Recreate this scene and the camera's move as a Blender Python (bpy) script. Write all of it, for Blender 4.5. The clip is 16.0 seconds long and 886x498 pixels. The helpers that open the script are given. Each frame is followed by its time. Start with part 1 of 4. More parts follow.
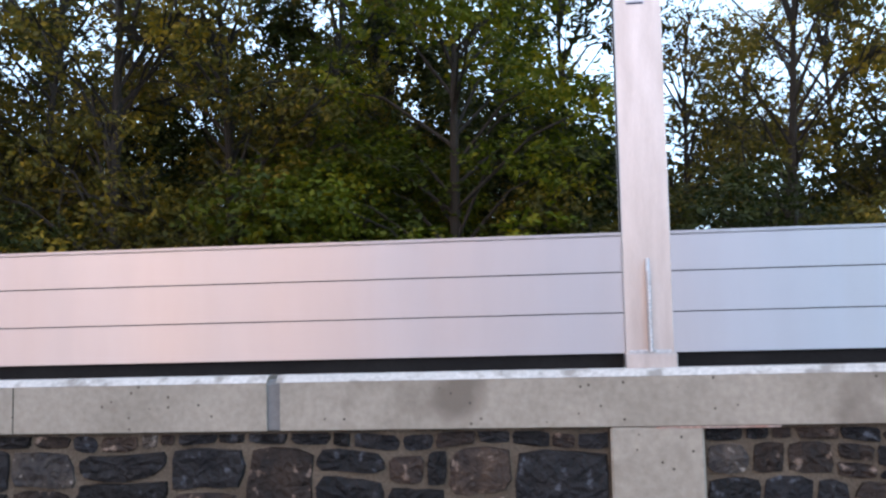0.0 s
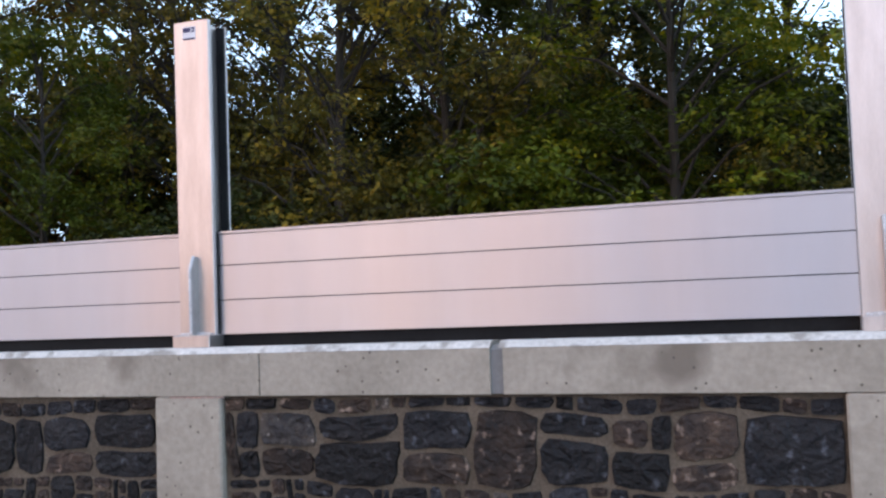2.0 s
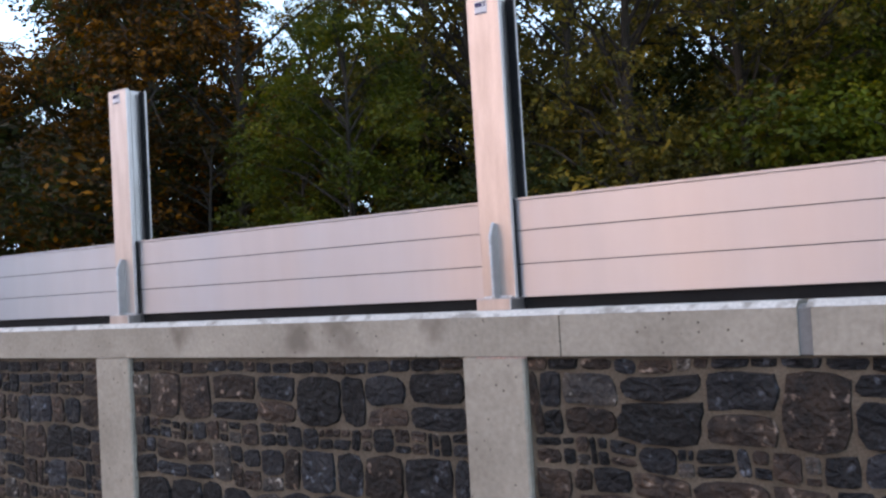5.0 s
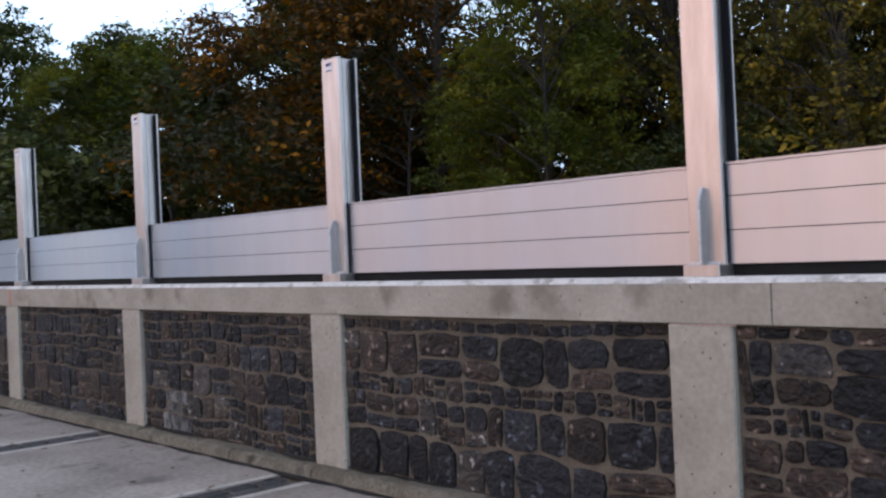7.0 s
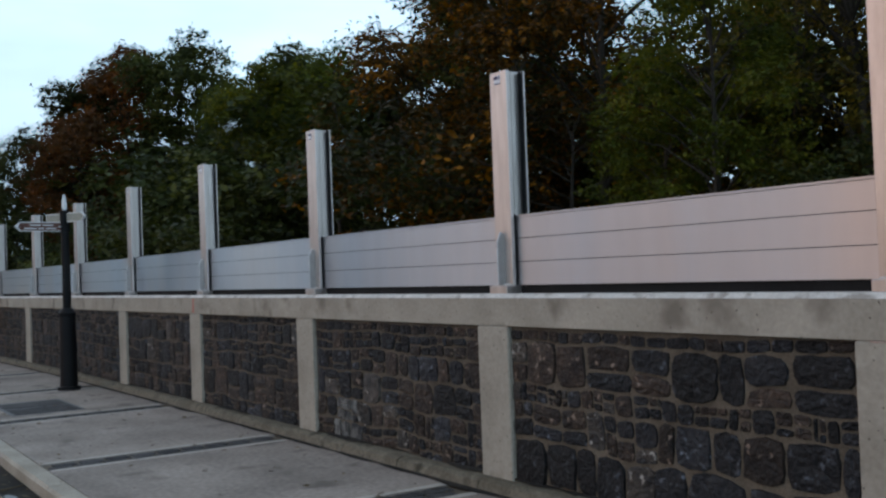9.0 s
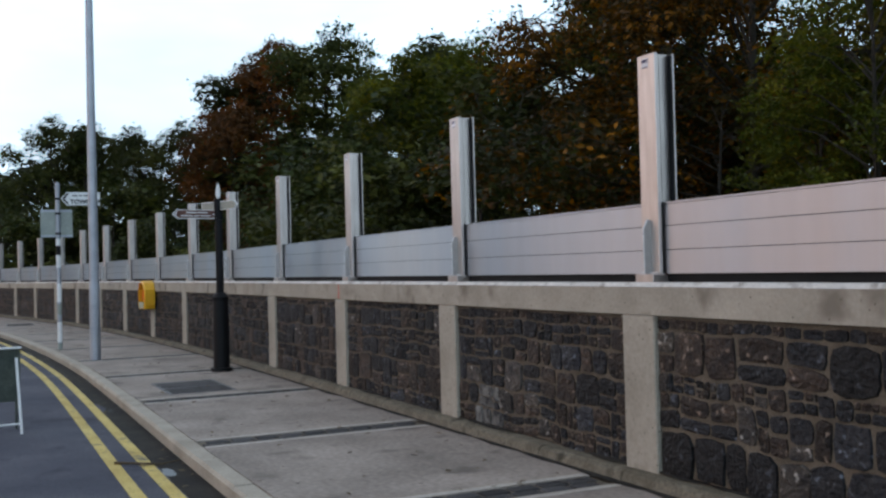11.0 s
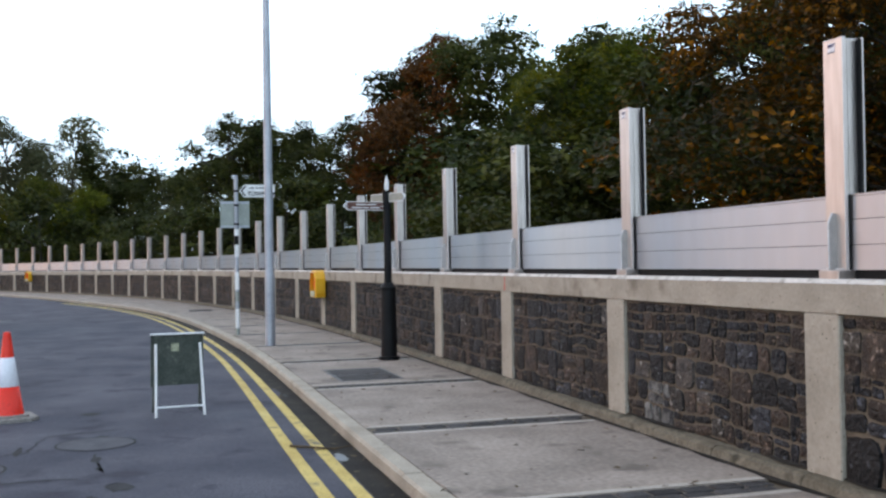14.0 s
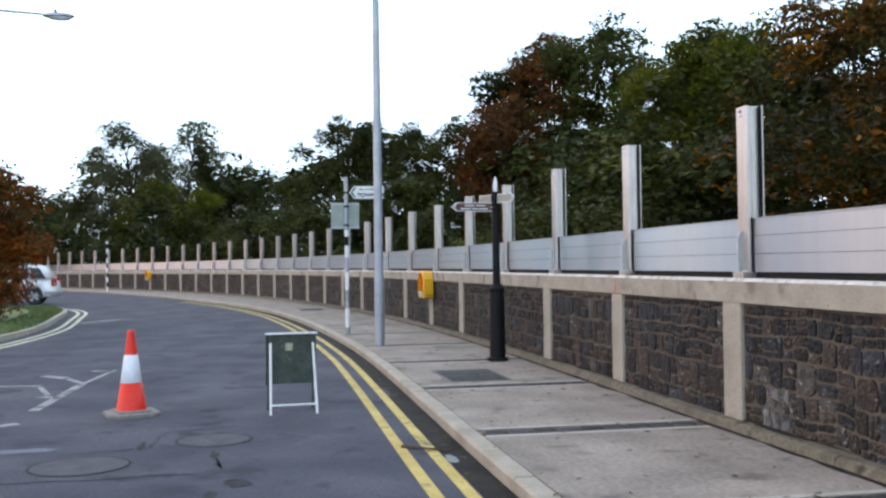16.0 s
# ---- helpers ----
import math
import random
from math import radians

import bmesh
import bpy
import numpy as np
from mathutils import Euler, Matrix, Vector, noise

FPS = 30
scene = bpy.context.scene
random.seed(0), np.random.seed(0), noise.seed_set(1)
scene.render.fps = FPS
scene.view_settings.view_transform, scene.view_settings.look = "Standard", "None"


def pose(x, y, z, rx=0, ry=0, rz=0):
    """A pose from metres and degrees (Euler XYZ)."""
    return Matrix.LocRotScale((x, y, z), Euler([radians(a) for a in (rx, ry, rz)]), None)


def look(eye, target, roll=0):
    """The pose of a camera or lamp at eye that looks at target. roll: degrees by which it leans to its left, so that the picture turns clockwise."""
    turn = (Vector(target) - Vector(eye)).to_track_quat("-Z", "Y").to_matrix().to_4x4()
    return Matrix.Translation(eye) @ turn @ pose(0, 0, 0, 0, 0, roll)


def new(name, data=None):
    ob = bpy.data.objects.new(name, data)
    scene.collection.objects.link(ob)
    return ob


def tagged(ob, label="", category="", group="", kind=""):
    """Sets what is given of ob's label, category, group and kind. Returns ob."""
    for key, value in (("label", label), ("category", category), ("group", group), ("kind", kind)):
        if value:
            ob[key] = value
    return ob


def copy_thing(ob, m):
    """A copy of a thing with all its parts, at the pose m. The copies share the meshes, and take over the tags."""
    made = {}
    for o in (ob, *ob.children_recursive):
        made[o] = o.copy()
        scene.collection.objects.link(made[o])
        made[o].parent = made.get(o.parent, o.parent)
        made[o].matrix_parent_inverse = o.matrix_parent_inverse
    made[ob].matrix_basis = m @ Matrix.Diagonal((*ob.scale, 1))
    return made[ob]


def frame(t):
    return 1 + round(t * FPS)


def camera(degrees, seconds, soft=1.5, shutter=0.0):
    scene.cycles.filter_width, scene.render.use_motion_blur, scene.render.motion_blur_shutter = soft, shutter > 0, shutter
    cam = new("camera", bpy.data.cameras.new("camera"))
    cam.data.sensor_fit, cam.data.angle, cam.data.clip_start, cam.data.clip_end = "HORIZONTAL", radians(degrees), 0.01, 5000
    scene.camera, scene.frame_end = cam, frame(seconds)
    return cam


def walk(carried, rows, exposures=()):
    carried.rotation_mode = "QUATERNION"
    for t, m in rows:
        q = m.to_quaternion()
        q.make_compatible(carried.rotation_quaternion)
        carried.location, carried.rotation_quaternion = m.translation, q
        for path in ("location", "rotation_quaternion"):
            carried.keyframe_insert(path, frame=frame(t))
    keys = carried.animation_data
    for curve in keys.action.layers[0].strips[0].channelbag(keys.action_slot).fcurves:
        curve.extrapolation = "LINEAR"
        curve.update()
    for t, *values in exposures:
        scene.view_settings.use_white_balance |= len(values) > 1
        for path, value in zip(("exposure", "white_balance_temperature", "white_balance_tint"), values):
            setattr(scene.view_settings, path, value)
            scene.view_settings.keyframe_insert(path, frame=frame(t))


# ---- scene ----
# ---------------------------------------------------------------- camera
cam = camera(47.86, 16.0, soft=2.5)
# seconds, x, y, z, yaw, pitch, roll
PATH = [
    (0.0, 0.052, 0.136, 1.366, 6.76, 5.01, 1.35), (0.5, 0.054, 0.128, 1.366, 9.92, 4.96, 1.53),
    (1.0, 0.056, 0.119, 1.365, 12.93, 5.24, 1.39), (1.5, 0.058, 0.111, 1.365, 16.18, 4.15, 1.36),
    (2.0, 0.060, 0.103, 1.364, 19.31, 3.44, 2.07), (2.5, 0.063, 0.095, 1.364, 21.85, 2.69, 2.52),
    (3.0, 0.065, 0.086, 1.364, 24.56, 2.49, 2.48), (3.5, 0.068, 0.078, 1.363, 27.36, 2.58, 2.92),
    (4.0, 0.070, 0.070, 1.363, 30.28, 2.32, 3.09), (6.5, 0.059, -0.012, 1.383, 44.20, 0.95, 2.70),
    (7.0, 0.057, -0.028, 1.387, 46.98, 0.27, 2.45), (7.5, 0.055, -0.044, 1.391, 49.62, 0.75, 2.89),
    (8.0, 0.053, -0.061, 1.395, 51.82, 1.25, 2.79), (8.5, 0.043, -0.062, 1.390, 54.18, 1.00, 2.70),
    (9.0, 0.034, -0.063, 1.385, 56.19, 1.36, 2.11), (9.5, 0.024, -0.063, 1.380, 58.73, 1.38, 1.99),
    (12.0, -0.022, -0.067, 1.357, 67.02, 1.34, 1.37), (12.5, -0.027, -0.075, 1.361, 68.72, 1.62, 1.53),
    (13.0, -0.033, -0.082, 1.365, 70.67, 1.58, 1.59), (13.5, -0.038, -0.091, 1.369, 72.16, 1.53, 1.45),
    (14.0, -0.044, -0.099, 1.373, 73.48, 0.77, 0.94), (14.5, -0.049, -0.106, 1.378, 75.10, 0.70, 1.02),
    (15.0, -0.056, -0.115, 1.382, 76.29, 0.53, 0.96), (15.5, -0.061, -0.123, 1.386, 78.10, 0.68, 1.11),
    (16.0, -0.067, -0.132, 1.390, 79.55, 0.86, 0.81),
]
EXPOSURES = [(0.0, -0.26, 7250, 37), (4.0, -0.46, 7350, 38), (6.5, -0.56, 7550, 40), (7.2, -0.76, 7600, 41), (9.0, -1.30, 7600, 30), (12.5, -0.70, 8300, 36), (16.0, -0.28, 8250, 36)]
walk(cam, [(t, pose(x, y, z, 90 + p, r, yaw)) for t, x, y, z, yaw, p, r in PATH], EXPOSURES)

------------

Job:
Exactly as written, return the lines from the line containing "from mathutils import" through the line containing "ob[key] = value", both included.

Exercise result:
from mathutils import Euler, Matrix, Vector, noise

FPS = 30
scene = bpy.context.scene
random.seed(0), np.random.seed(0), noise.seed_set(1)
scene.render.fps = FPS
scene.view_settings.view_transform, scene.view_settings.look = "Standard", "None"


def pose(x, y, z, rx=0, ry=0, rz=0):
    """A pose from metres and degrees (Euler XYZ)."""
    return Matrix.LocRotScale((x, y, z), Euler([radians(a) for a in (rx, ry, rz)]), None)


def look(eye, target, roll=0):
    """The pose of a camera or lamp at eye that looks at target. roll: degrees by which it leans to its left, so that the picture turns clockwise."""
    turn = (Vector(target) - Vector(eye)).to_track_quat("-Z", "Y").to_matrix().to_4x4()
    return Matrix.Translation(eye) @ turn @ pose(0, 0, 0, 0, 0, roll)


def new(name, data=None):
    ob = bpy.data.objects.new(name, data)
    scene.collection.objects.link(ob)
    return ob


def tagged(ob, label="", category="", group="", kind=""):
    """Sets what is given of ob's label, category, group and kind. Returns ob."""
    for key, value in (("label", label), ("category", category), ("group", group), ("kind", kind)):
        if value:
            ob[key] = value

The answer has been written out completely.